The 4/14 window was originally conceived by Bryant Myers of World Vision and later popularized by Christian missionary strategist Luis Bush, who also coined the term 10/40 window. The 4/14 window is a subset of the child evangelism movement, focused on evangelizing children between the ages of 4 and 14 years old.[2] Bush commented in the Christian Post in 2009 that "Mission strategies developed for the 4/14 Window would be implemented by parents, pastors and other role model figures who play key roles in shaping a child's worldview."[14]

Criticism

Proponents of the 4/14 window encourage children from the age of four to be converted to Christianity. Evangelists often use techniques such as a Wordless Book to communicate religious concepts to children too young to read. Critics of this practice argue that children too young to read for themselves are too young to be able to make informed, independent decisions about religion; in the same vein, some Christian authors are critical of the use of altar calls,[15] wherein those who wish to make a new spiritual commitment to Jesus and the Christian faith are invited to come forward publicly. Some theologians argue that altar calls may give converts a false understanding of religious salvation.[16] Theologian Randal Rauser has criticized the practice of "conversionism," which emphasizes immediate change in religion, rather than a gradual transformation of life and belief. He has also criticized the targeting of young children, who can be "easily manipulated" into confessing belief in things they do not understand to please adults.[17]

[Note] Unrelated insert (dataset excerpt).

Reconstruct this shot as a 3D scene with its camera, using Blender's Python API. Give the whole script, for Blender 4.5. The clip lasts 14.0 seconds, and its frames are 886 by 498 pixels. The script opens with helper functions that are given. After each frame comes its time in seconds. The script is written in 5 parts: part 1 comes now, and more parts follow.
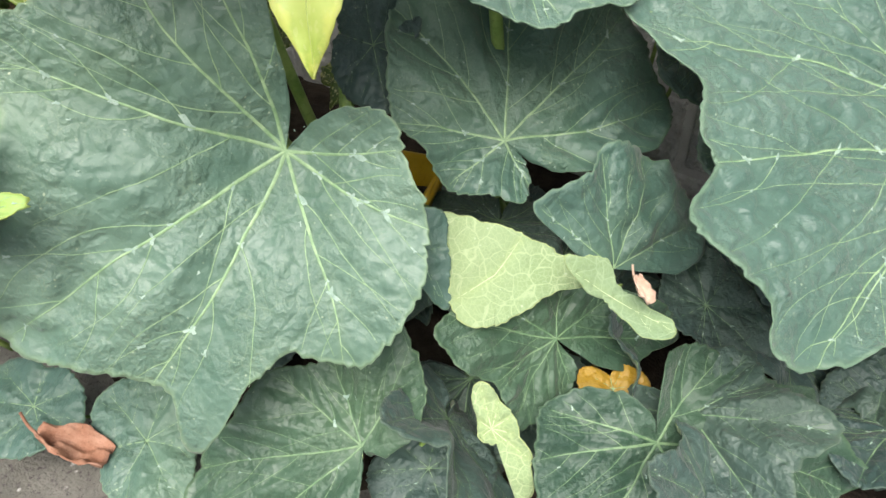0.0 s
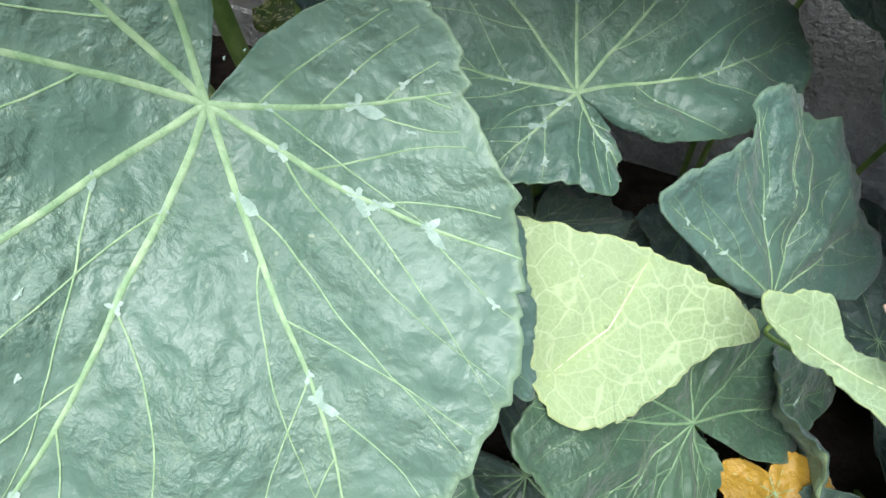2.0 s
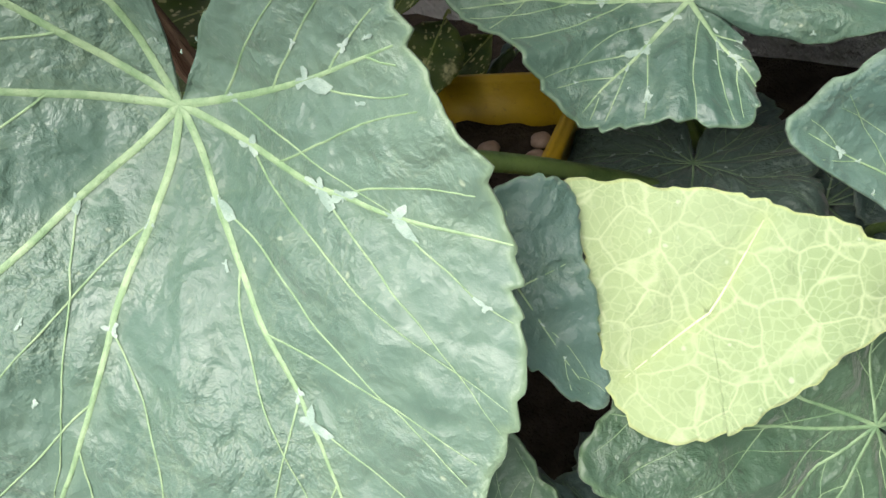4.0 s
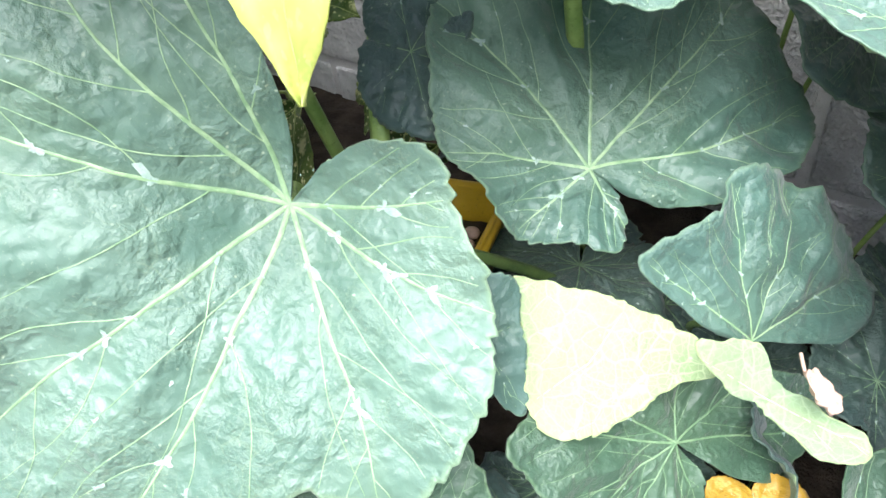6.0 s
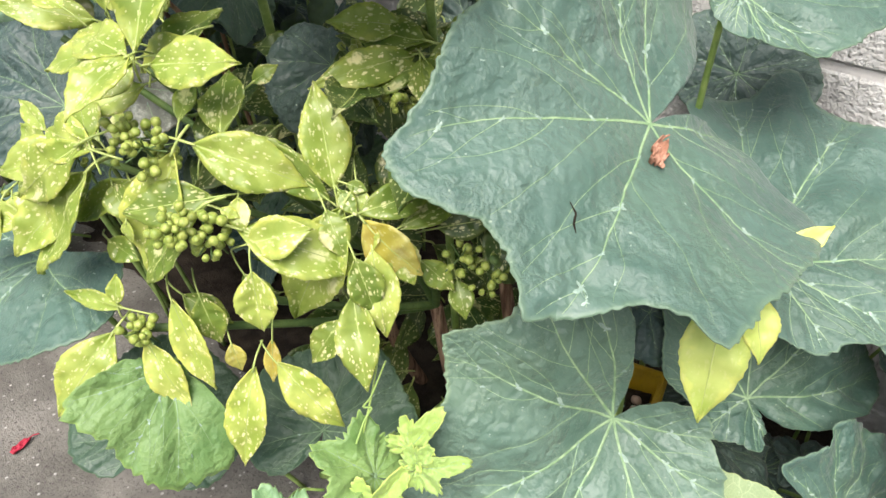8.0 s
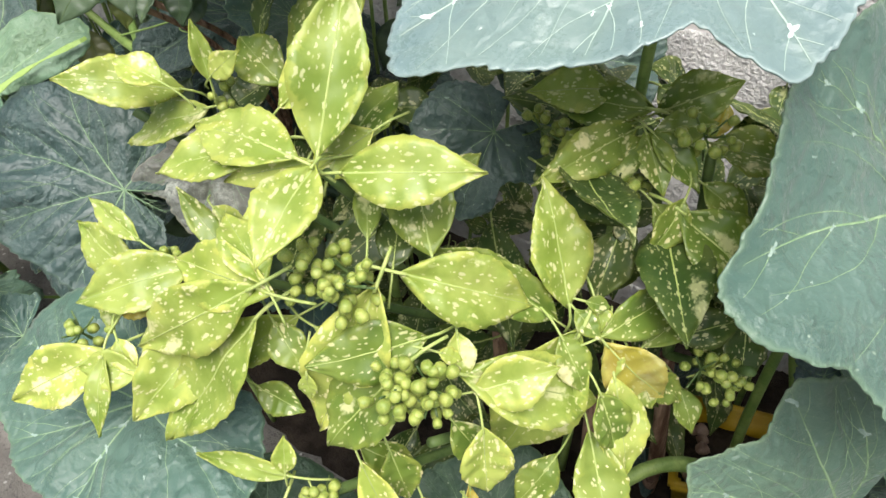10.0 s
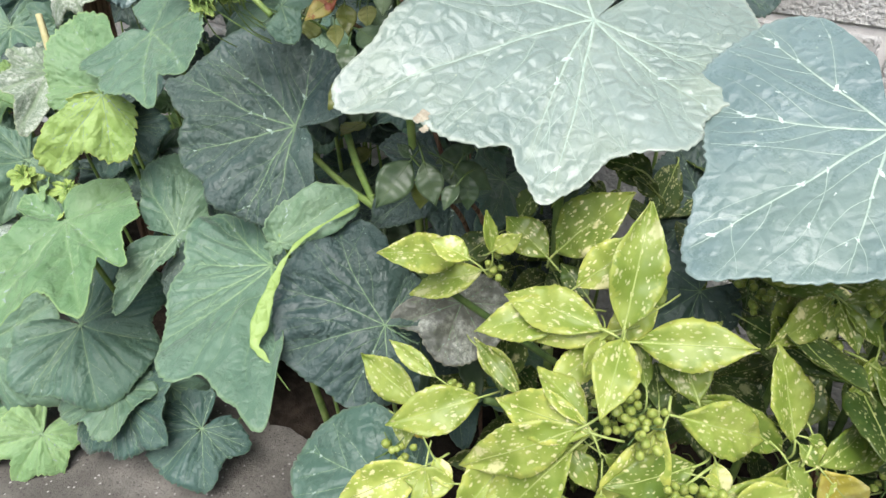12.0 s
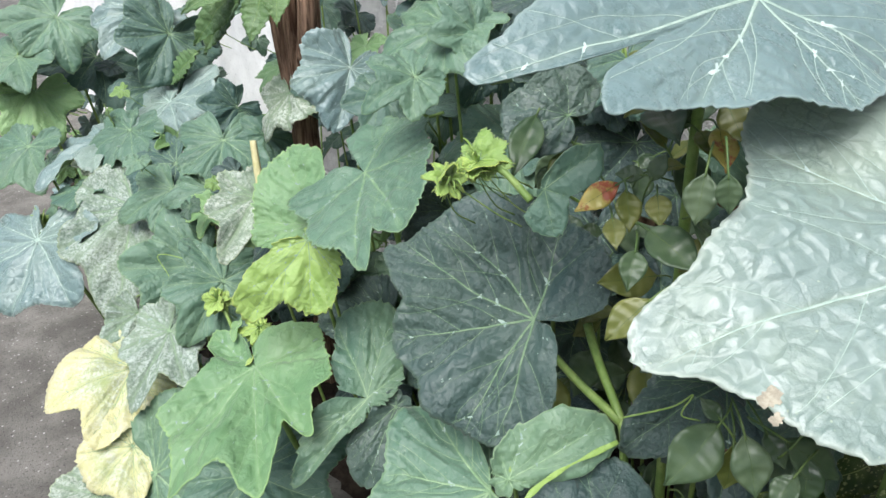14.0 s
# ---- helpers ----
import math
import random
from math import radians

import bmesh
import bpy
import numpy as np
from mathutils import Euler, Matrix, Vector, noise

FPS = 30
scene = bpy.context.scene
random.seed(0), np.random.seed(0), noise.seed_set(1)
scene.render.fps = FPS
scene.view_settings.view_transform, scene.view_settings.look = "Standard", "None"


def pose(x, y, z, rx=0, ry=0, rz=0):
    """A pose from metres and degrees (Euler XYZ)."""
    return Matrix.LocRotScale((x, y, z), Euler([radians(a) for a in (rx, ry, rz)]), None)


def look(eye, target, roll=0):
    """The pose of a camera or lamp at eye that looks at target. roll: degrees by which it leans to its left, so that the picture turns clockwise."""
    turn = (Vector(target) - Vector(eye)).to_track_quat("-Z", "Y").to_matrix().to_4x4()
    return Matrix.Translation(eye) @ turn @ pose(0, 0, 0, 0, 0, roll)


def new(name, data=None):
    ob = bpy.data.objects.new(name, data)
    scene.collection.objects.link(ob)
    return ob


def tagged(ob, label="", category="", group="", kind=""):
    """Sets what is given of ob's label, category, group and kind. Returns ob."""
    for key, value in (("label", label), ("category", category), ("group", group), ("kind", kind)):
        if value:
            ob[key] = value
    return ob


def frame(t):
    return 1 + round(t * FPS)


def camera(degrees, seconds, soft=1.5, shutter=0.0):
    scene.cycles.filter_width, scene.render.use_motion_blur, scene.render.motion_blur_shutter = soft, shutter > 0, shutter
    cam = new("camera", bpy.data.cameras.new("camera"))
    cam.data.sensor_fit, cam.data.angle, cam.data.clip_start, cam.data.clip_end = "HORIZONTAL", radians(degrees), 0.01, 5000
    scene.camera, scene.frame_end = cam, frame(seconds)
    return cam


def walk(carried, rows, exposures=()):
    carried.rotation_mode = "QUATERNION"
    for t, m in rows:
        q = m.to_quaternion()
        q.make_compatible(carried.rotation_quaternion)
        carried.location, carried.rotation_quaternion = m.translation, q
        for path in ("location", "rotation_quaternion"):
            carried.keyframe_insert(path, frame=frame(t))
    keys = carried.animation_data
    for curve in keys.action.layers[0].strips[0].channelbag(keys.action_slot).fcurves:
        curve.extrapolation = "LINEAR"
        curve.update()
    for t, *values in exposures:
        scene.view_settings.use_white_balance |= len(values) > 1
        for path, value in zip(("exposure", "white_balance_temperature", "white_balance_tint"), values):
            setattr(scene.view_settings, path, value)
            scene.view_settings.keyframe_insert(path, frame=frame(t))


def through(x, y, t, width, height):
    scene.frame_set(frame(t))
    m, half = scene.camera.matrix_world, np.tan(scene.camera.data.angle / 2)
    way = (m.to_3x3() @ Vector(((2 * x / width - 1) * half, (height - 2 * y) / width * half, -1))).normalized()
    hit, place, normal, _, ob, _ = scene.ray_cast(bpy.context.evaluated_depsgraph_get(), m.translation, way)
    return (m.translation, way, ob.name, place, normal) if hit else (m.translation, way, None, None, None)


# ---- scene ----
from mathutils import kdtree

cam = camera(66.3, 14.0)
# seconds; the eye in metres; its turn in degrees
PATH = [
    (0, 0.0067, -0.0276, 0.5000, 49.15, 1.61, 35.88),
    (0.5, -0.0772, 0.0194, 0.4557, 47.11, -0.36, 32.71),
    (1, -0.1184, 0.0461, 0.4192, 48.35, -0.41, 30.40),
    (1.5, -0.1352, 0.0588, 0.3918, 48.92, -0.58, 29.63),
    (2, -0.1406, 0.0833, 0.3745, 48.11, -0.53, 30.00),
    (2.5, -0.1043, 0.1271, 0.3761, 46.0797, 10.5622, 37.065),
    (3, -0.1088, 0.1503, 0.3453, 45.0589, 18.2784, 40.1589),
    (5.5, -0.0897, 0.1403, 0.3568, 49.3433, 14.7853, 43.4487),
    (6, -0.0698, 0.0657, 0.4423, 50.05, 6.17, 38.32),
    (6.5, -0.0225, -0.0078, 0.5705, 50.89, 3.39, 42.47),
    (7, 0.0190, -0.0804, 0.6893, 55.84, 2.36, 48.14),
    (7.5, -0.0160, -0.1306, 0.7353, 56.29, 0.44, 47.53),
    (8, -0.1297, -0.1826, 0.7269, 54.67, -0.33, 43.57),
    (8.5, -0.2285, -0.1918, 0.7004, 53.18, -0.37, 41.56),
    (11, -0.4349, -0.2667, 0.7982, 54.30, -1.40, 33.08),
    (11.5, -0.4634, -0.3297, 0.8322, 56.62, -1.65, 33.55),
    (12, -0.4930, -0.3799, 0.8608, 58.76, -1.26, 36.86),
    (12.5, -0.5434, -0.3801, 0.8769, 60.98, -0.46, 42.59),
    (13, -0.6065, -0.3349, 0.8829, 63.11, 0.08, 48.04),
    (13.5, -0.6564, -0.3047, 0.8901, 64.36, 0.34, 50.72),
    (14, -0.6964, -0.2996, 0.9018, 64.32, 0.35, 49.98),
]
EXPOSURES = [(0, 0.78, 6500, 6), (0.5, 0.86, 6300, 6), (1.1, 0.97, 5950, 6), (1.6, 0.98, 5900, 6), (2.3, 0.75, 6000, 8), (3, 0.78, 6500, 10), (5.4, 1.35, 6400, 10), (6, 1.62, 5900, 9), (6.6, 1.42, 6350, 9), (7.4, 0.88, 6500, 9), (8.5, 0.84, 6500, 10), (11, 0.56, 6250, 9), (12.5, 0.42, 6200, 9), (14, 0.42, 6000, 8)]
walk(cam, [(t, pose(*row)) for t, *row in PATH], EXPOSURES)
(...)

Protestant criticism has expressed concern that young converts grow up to have a false understanding of the religion, and that widespread secularisation of Europe and North America is the product of false conversions in childhood.[18][19] John F. MacArthur has been critical of evangelists coercing a profession of faith from children, especially when the evangelist oversimplifies parts of the religion in order to get a large number of children to "convert", in response to a formulaic presentation light on details of the faith.[20]

In the 19th century, the philosopher Arthur Schopenhauer argued that teaching some ideas to children at a young age could foster resistance to doubting those ideas later on.[21]

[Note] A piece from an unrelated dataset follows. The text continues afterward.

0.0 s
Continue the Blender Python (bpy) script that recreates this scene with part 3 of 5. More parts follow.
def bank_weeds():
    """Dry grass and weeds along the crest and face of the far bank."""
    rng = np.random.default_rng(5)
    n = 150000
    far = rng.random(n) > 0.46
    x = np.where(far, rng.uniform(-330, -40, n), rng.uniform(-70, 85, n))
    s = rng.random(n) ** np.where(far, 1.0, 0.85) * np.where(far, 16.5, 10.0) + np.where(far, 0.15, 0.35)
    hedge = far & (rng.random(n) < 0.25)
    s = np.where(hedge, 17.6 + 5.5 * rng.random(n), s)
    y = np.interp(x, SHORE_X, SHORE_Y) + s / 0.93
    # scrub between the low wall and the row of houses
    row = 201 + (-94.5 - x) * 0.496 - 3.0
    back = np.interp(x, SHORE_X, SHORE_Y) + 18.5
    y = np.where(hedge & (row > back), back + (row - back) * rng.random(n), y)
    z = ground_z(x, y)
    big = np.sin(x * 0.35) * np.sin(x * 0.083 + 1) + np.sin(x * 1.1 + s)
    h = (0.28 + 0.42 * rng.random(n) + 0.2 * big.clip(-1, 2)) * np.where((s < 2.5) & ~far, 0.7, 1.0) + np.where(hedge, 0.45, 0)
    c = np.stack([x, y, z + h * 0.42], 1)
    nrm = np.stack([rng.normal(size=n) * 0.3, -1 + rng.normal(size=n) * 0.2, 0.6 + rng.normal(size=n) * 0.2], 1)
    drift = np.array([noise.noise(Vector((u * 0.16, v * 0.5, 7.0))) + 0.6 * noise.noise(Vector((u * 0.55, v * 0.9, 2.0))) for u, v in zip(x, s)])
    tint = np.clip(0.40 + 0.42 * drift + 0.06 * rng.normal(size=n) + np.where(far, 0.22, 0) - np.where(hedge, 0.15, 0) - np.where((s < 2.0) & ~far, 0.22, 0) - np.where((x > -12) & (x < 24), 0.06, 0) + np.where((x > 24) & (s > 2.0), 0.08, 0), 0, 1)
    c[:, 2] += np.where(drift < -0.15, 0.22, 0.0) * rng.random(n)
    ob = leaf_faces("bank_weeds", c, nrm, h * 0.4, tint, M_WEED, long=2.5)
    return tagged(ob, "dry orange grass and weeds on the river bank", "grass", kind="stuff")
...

In her 2012 book The Good News Club: The Christian Right's Stealth Assault on America's Children, journalist Katherine Stewart criticized various practices of the 'Good News Club' after-school Bible study program, including young participants being rewarded for recruiting friends of other faiths and denominations whose parents have not enrolled them in the program. She argued that children in schools were encouraged to bully children who did not share their faith.[22] Stewart has also criticised the efforts of politically conservative biblical literalists to convert young children to forms of Christian belief that advocate a literal reading of Old Testament narratives; in 2013, Stewart argued that biblical literalists teach children to read from the Old Testament in order to understand the divinely-ordered extermination of the Amalekites as used to justify genocide.[23][24][25] In response, the Childhood Evangelism Foundation stated that they encouraged a literal reading of the extermination of the Amalekites, but did not encourage children to view it as an endorsement of historical or current genocides.[26]